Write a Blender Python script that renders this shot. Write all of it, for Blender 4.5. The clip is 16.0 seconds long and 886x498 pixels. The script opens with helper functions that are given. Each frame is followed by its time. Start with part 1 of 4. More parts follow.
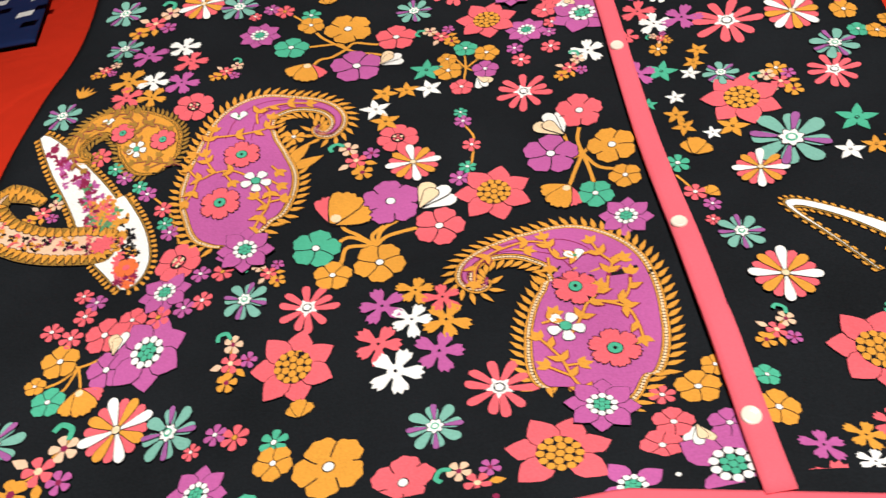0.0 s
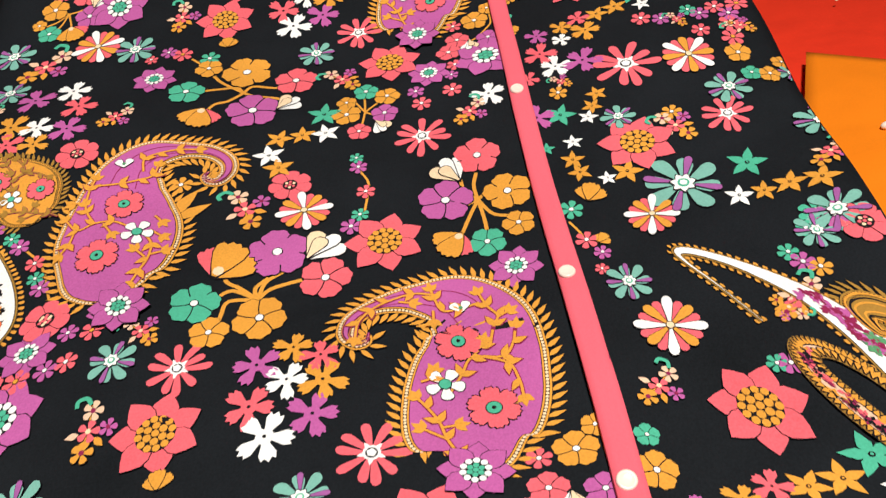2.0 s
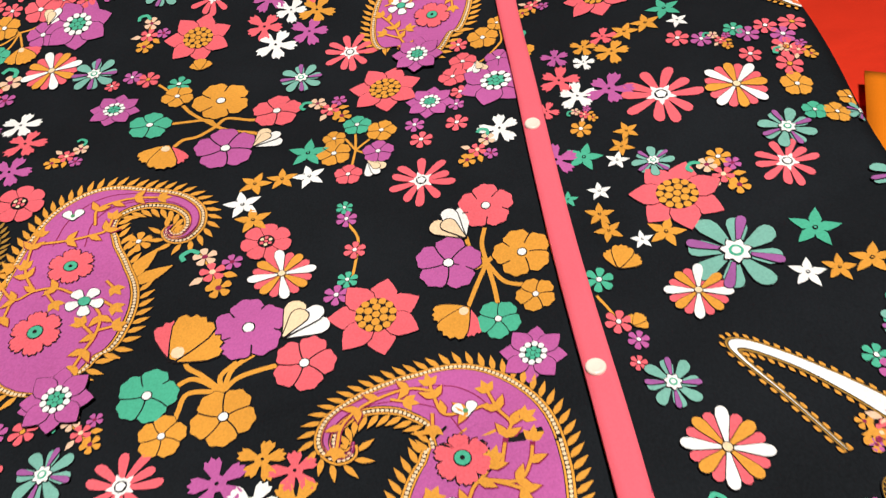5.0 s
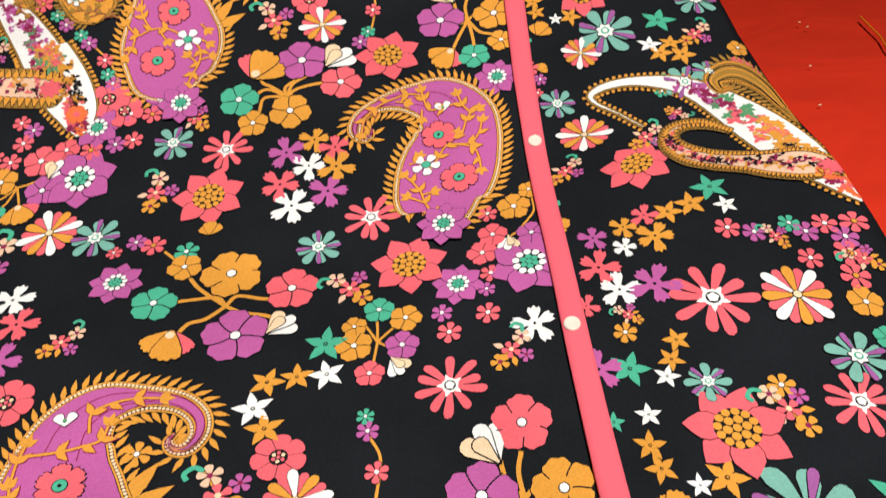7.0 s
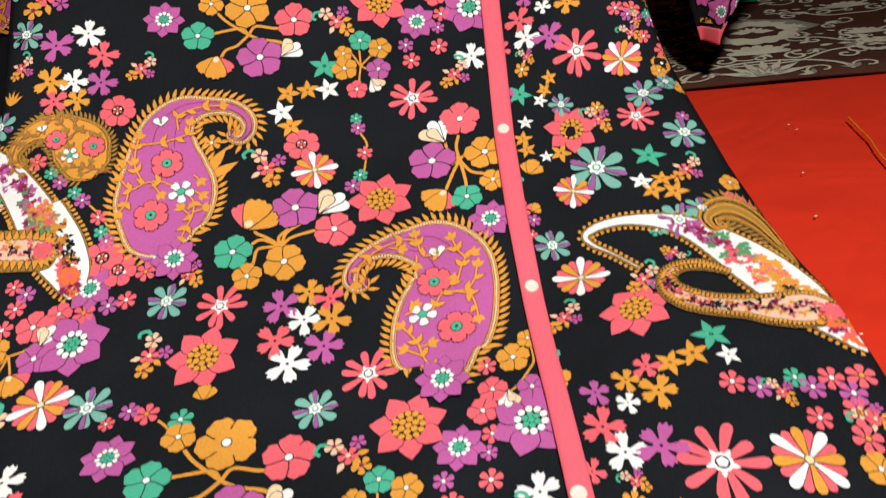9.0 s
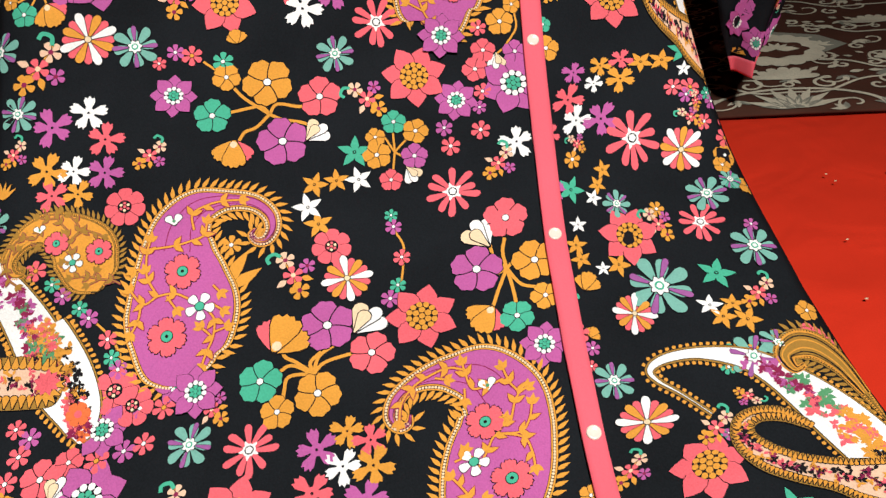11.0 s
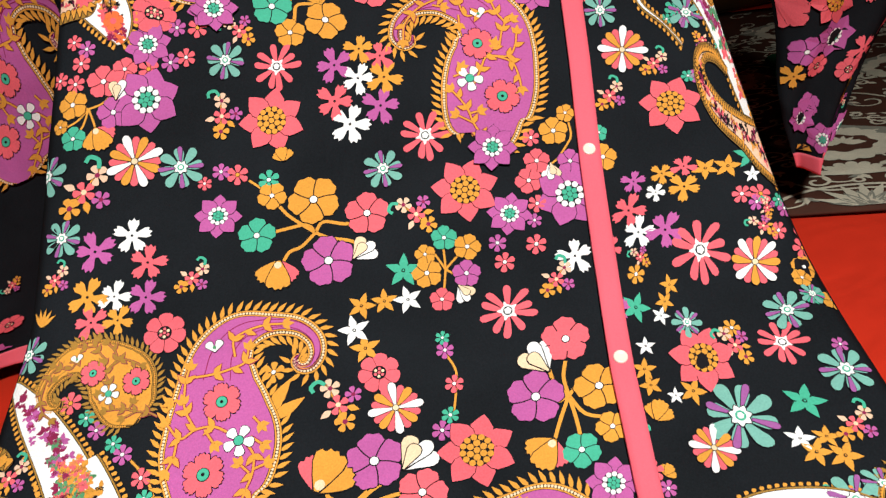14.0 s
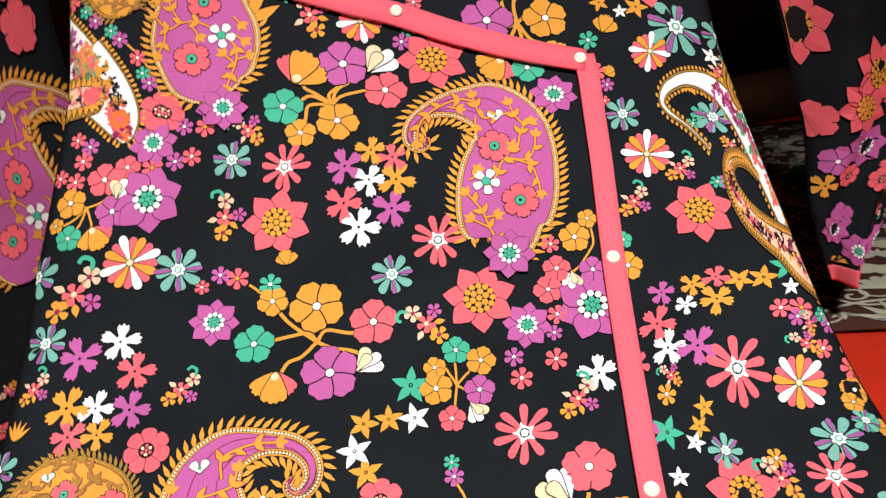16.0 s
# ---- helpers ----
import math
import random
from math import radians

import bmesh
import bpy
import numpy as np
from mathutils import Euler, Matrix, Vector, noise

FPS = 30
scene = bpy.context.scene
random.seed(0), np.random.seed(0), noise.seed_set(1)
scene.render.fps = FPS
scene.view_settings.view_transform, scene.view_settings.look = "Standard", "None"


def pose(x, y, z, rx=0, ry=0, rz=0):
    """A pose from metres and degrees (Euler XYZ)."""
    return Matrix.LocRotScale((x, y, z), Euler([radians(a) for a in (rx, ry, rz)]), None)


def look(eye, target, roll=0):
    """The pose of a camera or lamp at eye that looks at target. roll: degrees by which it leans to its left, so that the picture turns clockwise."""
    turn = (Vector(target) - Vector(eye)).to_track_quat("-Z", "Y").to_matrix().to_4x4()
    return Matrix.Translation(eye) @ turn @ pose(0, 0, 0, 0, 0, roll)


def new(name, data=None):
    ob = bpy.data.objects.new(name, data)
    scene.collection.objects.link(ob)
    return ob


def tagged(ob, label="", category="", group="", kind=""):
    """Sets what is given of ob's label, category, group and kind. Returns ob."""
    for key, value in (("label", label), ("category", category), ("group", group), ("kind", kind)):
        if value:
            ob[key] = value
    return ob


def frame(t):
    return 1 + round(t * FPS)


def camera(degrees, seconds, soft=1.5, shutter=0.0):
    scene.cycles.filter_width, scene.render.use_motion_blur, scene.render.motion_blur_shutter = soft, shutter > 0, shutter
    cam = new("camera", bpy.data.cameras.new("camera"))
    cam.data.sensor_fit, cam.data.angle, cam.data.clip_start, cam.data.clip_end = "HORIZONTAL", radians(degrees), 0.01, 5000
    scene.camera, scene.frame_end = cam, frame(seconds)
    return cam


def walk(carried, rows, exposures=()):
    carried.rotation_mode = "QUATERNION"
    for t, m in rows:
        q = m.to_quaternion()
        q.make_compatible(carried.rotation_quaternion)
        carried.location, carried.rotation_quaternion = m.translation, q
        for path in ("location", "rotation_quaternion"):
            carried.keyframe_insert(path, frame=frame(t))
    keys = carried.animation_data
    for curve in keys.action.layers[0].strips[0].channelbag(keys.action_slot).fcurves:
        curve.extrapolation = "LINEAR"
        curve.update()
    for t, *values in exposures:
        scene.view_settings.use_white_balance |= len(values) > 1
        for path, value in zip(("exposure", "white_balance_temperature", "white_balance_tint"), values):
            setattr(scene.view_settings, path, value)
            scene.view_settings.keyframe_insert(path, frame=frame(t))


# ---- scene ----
——————
■ **Short exercise**: What is the number of lines above that hold the string "from"? Answer with that number alone.

■ **Result for this task**: 3